Twee-Q App Will Tell You Whether Your Twitter Account is Kinda Sexist?

Impact

Do you follow and retweet more men or more women on your Twitter account? Does it matter?

Writer/activist Joan Smith seems to think so, and she's challenging you to view just how lopsided and gender-biased your retweets are, with her website Twee-Q (Twitter Equality Quotient). Joan teamed up with a Swedish equal opportunities organization, Crossing Borders, to create a simple but interesting web app. Enter the Twitter handle of any Twitter user and Twee-Q will display the gender proportion of that user’s recent retweets (over the last 100 tweets). A score of 10 means perfect gender parity in retweets, while something closer to 0 shows gender favoritism one way or the other. 
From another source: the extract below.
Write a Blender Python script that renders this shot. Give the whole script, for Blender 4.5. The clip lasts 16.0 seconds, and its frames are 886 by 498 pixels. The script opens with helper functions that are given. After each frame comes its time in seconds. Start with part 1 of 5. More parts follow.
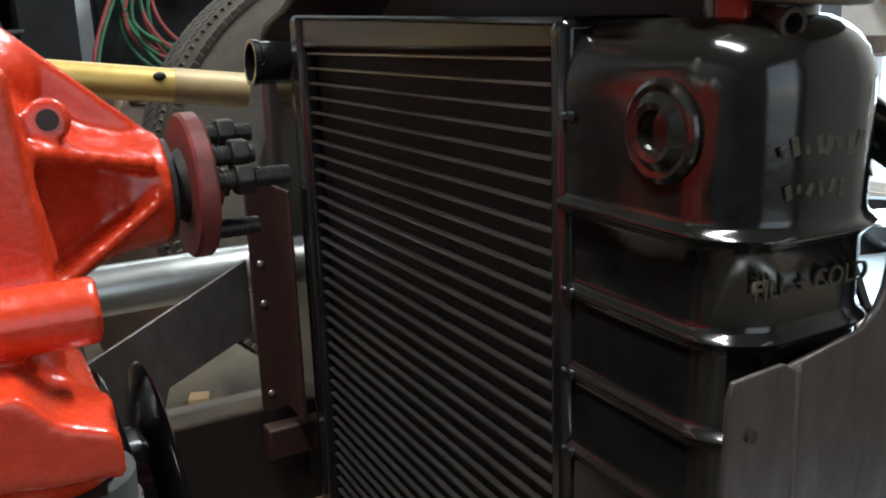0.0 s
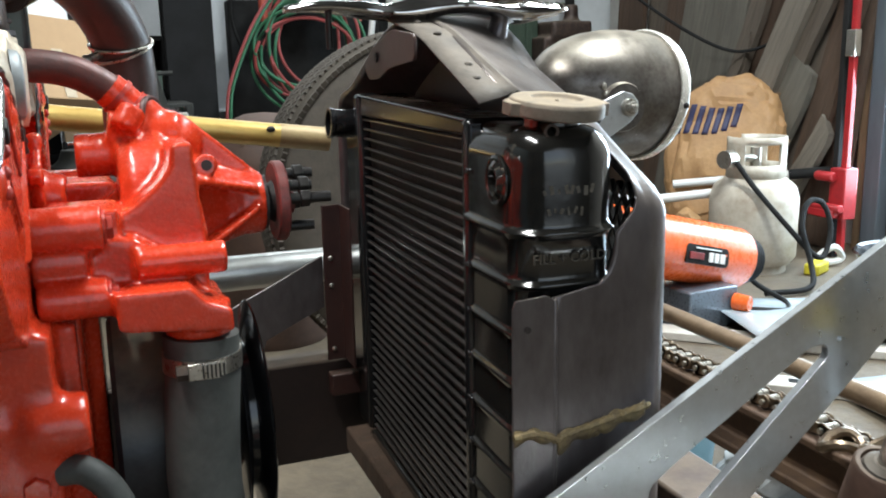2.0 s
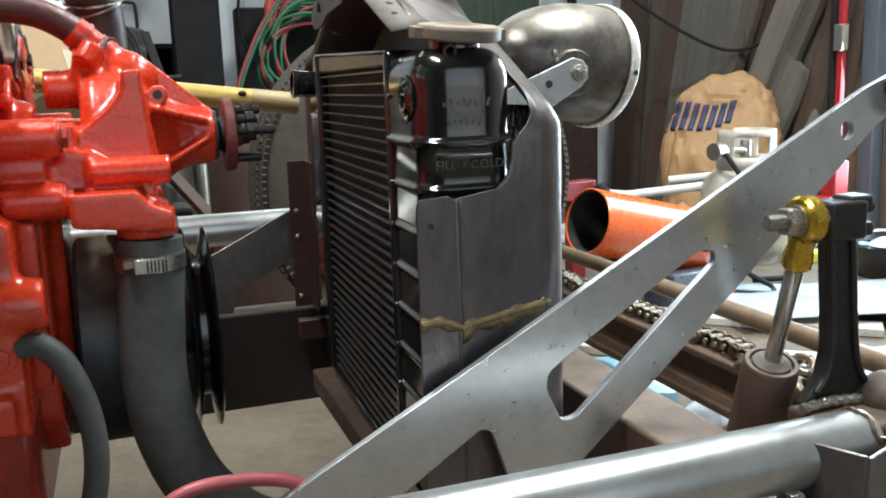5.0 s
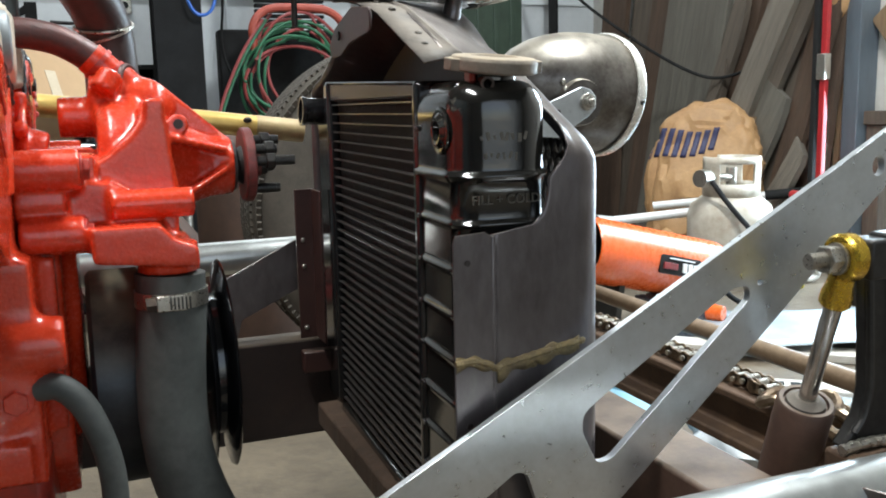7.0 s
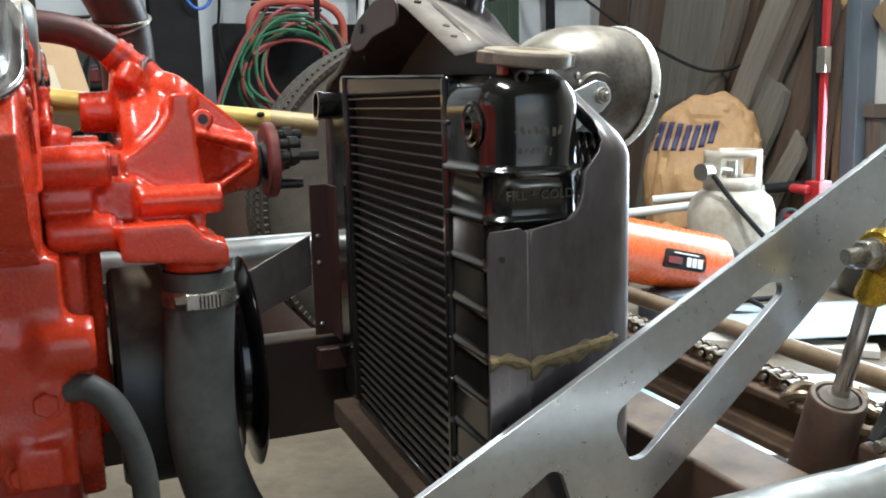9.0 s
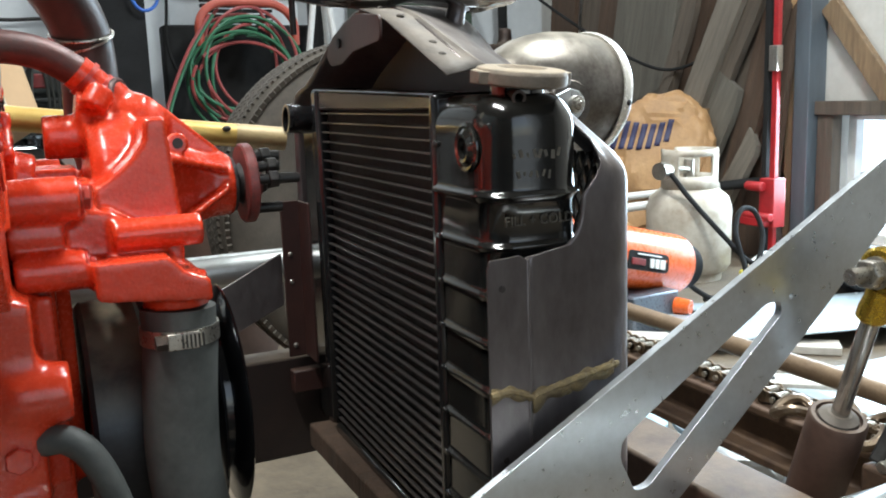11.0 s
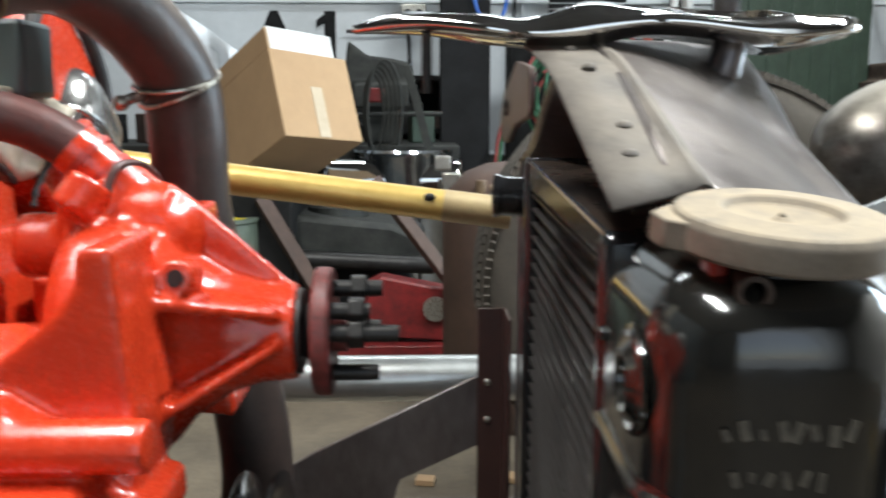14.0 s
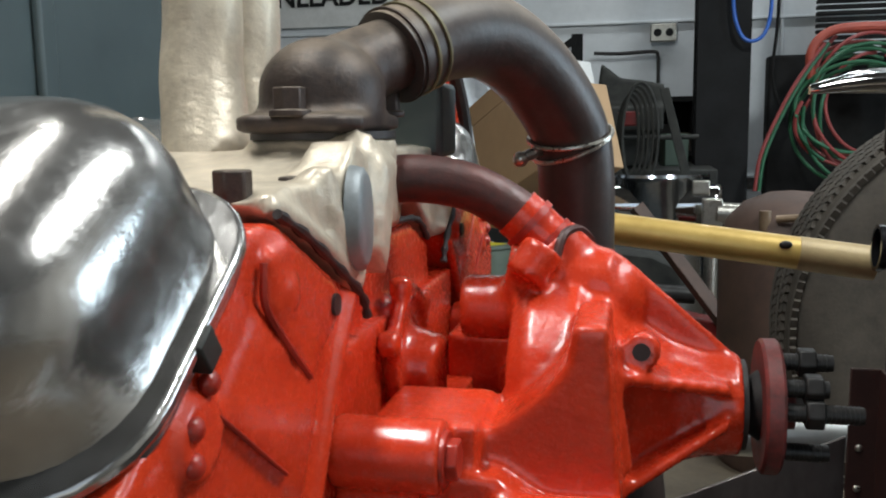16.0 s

I decided to put some notable Twits — I mean, uh, Twitterers — to the test by matching comparable popular Twitter accounts and presenting a head-to-head comparison from the Twee-Q results.

ROUND ONE: Pop stars Justin Bieber and Lady Gaga:

These are the two most followed profiles on the microblogging Twitter site right now.  With a fairly gender neutral score of "8.2," Lady Gaga's account brings greater balance to her "little monsters," while Justin's "Beliebers" get a heavier dose of testosterone-fueled retweets … and I can't believe I just typed out that sentence.
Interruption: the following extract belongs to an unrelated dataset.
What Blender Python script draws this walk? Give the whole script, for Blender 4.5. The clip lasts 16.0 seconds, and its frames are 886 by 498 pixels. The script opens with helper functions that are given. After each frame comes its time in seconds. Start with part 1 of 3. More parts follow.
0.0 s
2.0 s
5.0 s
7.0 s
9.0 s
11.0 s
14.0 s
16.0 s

ROUND TWO:  News/Political Personalities Cenk Uygur and Ann Coulter:

Both political commentators appear to lean heavily on the comments and opinions of men, but the liberal "Young Turks" and former MSNBC host is just slightly more gender neutral than conservative blowhard Coulter, who manages to retweet men ~90% of the time. A look at several other political Twitter accounts shows a consistent male bent, from President Barack Obama (87% male) to TV anchors like Melissa Harris Perry (55% male).  This might tell us more about the old boys club (the pool of original tweeters available to retweet) in American political and media power centers, than it does about these Twitterers themselves.

ROUND THREE: Random Lightning Round! The good Lord himself, Media mogul Oprah Winfrey, "Twitter Espagnol", and yours truly:

If you've read the Old Testament then you’re probably not surprised by God's misogyny.  Oprah clearly cheated, and Twitter Espagnol tiene más influencia masculine.  My Twee-Q score is terrible, but in all fairness I've only retweeted seven times, ever, and I'm comforted by the fact that this is for entertainment purposes more than anything else.  Like reading horoscopes or voting in presidential elections … right?
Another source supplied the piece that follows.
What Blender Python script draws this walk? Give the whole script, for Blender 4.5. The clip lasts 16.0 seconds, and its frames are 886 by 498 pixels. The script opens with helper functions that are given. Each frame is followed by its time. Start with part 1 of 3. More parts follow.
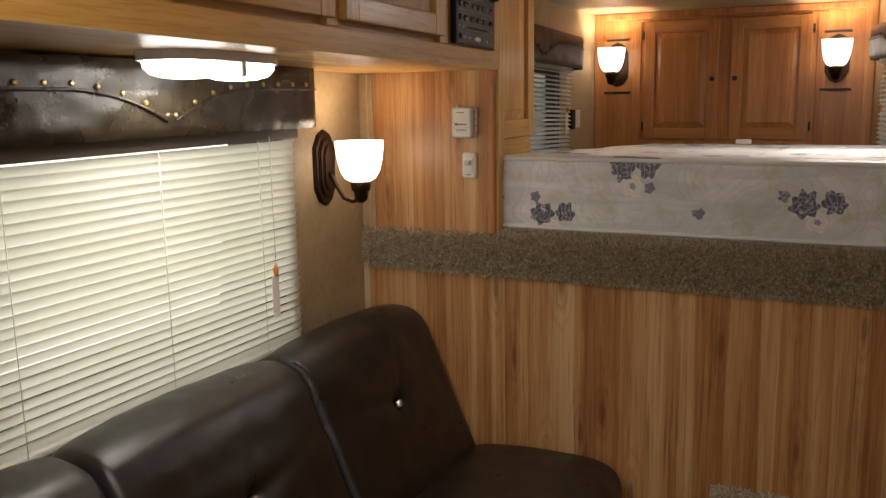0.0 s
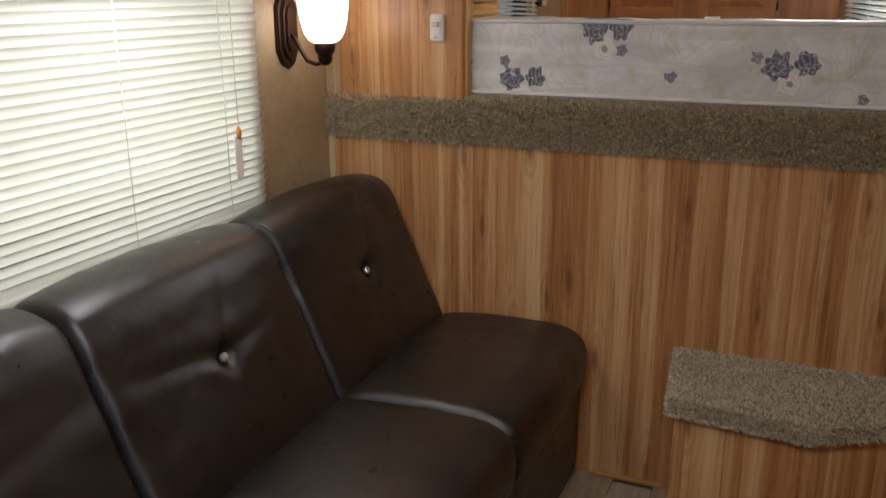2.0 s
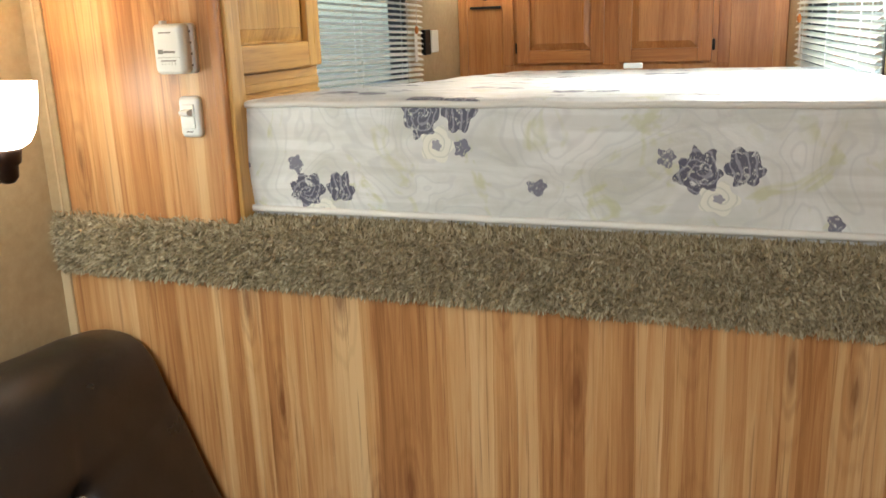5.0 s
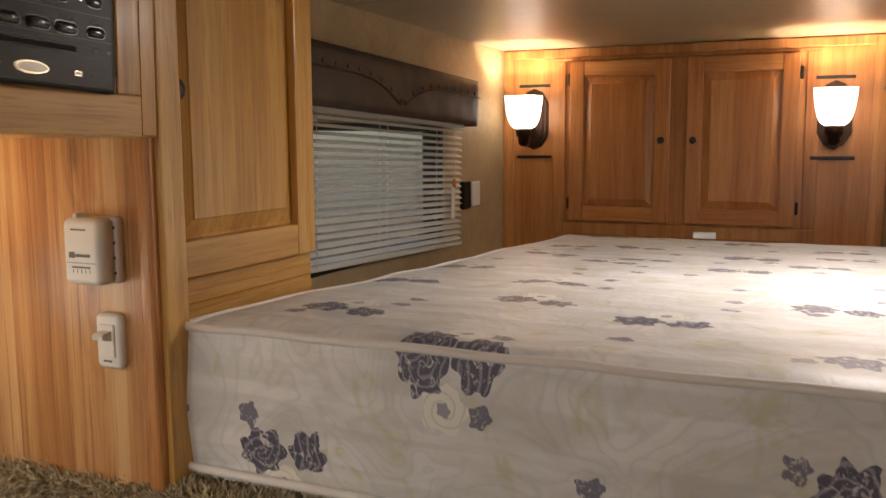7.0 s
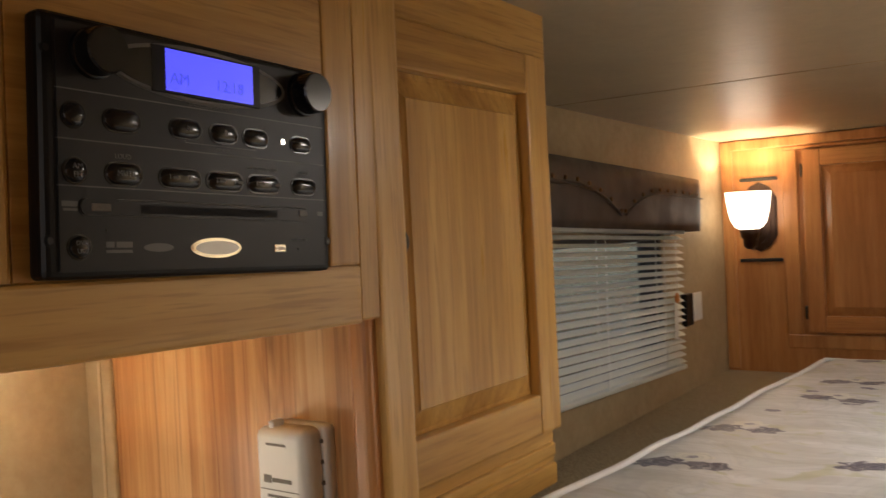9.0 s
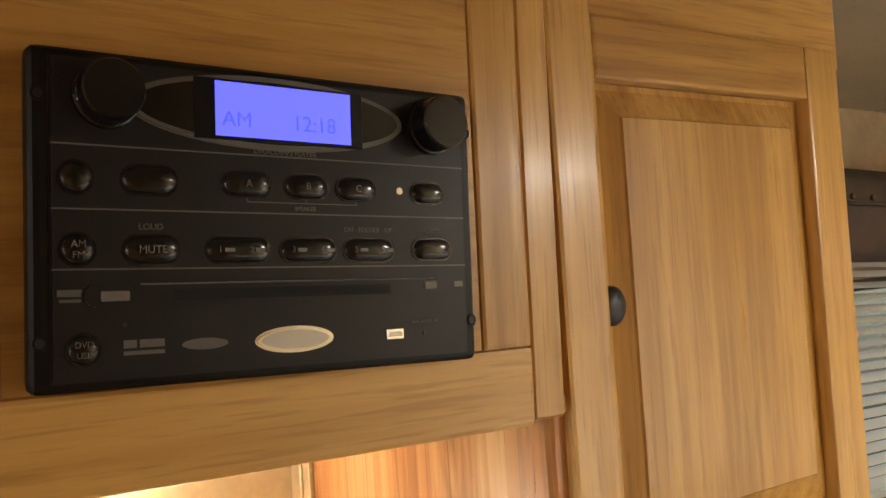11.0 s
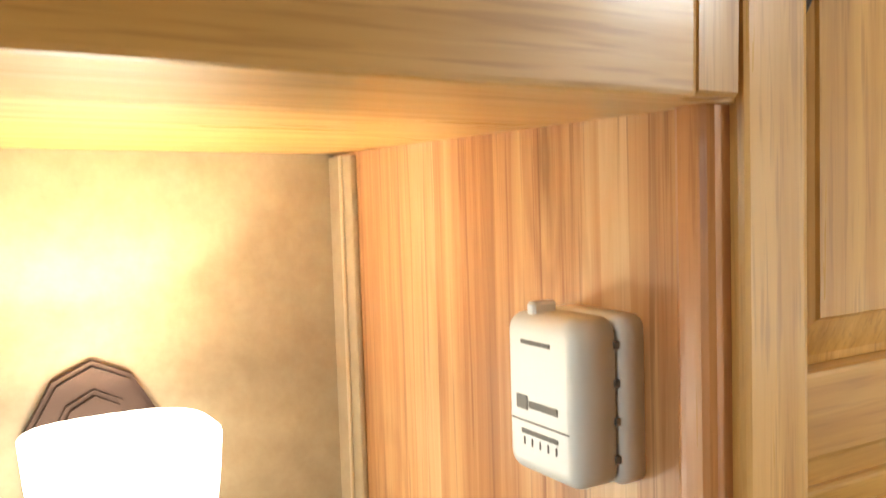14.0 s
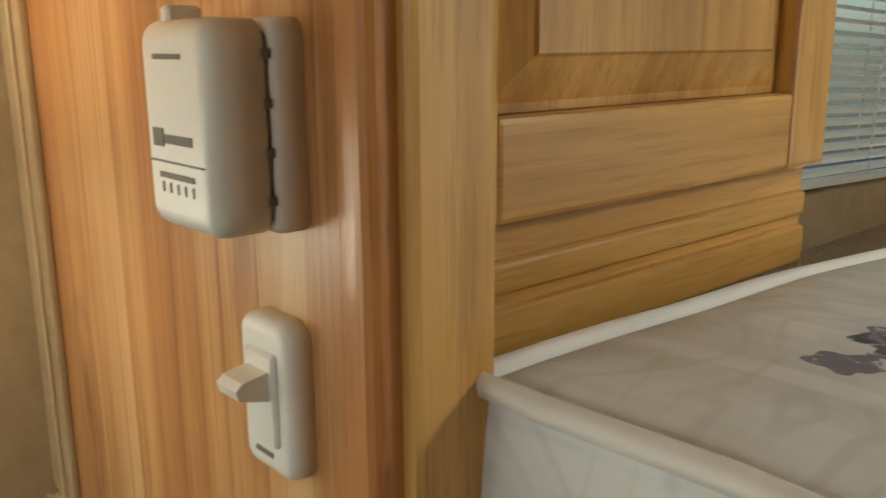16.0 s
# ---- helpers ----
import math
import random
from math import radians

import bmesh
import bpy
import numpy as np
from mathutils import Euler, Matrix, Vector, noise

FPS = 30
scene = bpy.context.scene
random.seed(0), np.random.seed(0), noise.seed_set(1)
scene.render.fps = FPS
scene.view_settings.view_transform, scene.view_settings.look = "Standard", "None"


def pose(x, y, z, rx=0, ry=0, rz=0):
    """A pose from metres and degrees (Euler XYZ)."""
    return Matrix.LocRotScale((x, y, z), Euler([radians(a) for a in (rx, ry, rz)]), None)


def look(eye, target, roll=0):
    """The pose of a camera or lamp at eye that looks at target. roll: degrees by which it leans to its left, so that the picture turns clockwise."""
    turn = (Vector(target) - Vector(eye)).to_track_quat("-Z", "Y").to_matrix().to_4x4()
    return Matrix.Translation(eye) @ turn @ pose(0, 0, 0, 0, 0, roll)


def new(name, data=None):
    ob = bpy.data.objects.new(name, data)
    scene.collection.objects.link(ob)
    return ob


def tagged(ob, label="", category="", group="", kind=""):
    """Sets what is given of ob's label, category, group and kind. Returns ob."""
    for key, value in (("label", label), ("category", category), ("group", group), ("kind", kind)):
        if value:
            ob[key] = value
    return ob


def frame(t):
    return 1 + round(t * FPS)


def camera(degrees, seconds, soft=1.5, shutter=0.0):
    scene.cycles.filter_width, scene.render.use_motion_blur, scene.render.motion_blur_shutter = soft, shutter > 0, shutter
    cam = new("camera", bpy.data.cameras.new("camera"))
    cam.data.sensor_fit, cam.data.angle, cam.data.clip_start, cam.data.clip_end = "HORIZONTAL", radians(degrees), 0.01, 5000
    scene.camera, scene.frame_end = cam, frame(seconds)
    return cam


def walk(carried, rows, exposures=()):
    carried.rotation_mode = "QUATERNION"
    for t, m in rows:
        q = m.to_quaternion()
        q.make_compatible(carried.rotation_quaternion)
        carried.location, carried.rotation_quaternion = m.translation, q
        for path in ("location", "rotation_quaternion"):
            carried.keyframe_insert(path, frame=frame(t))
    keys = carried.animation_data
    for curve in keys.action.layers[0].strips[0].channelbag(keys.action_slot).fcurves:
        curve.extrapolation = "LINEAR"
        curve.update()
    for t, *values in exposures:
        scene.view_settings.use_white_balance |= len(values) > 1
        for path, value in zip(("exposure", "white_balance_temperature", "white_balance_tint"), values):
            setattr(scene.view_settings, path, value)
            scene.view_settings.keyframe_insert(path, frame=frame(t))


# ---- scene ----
cam = camera(54.0, 16.0, soft=1.4, shutter=0.25)
# seconds, stops, kelvin, tint
EXPOSURES = [(0.0, 0.1, 6100, 16), (1.5, 0.25, 5800, 16), (2.0, 0.5, 5500, 16), (2.5, 0.75, 5400, 14), (3.0, 1.35, 5300, 7), (3.5, 1.65, 5300, 0), (4.5, 1.8, 5200, 0), (5.6, 1.1, 5800, 9), (7.0, 0.35, 6200, 17), (8.0, 0.2, 6150, 15), (9.0, 0.32, 6100, 13), (10.0, 0.85, 6100, 10), (11.2, 1.4, 6100, 8), (12.5, 2.35, 6100, -8), (13.5, 2.05, 5600, 4), (14.0, 1.55, 5400, 3), (14.5, 1.0, 5300, -10), (15.0, 0.82, 5700, -8), (16.0, 0.65, 5600, -1)]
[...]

Motivated by Joan's new book on contemporary gender roles and inequality, the Twee-Q site takes itself more seriously. "Gender equality begins in the conversation … We want to change the world by showing how each of us rank women's and men's contribution in a conversation … who we choose to listen to, who we choose to acknowledge."

The site’s method is in no way scientific and only playfully urges gender-imbalanced Twitterers to clean up their act. However, there might be a story worth telling in the site's grossly disproportionate accumulated stat totals; showing retweets from men at almost DOUBLE the rate of retweets from women.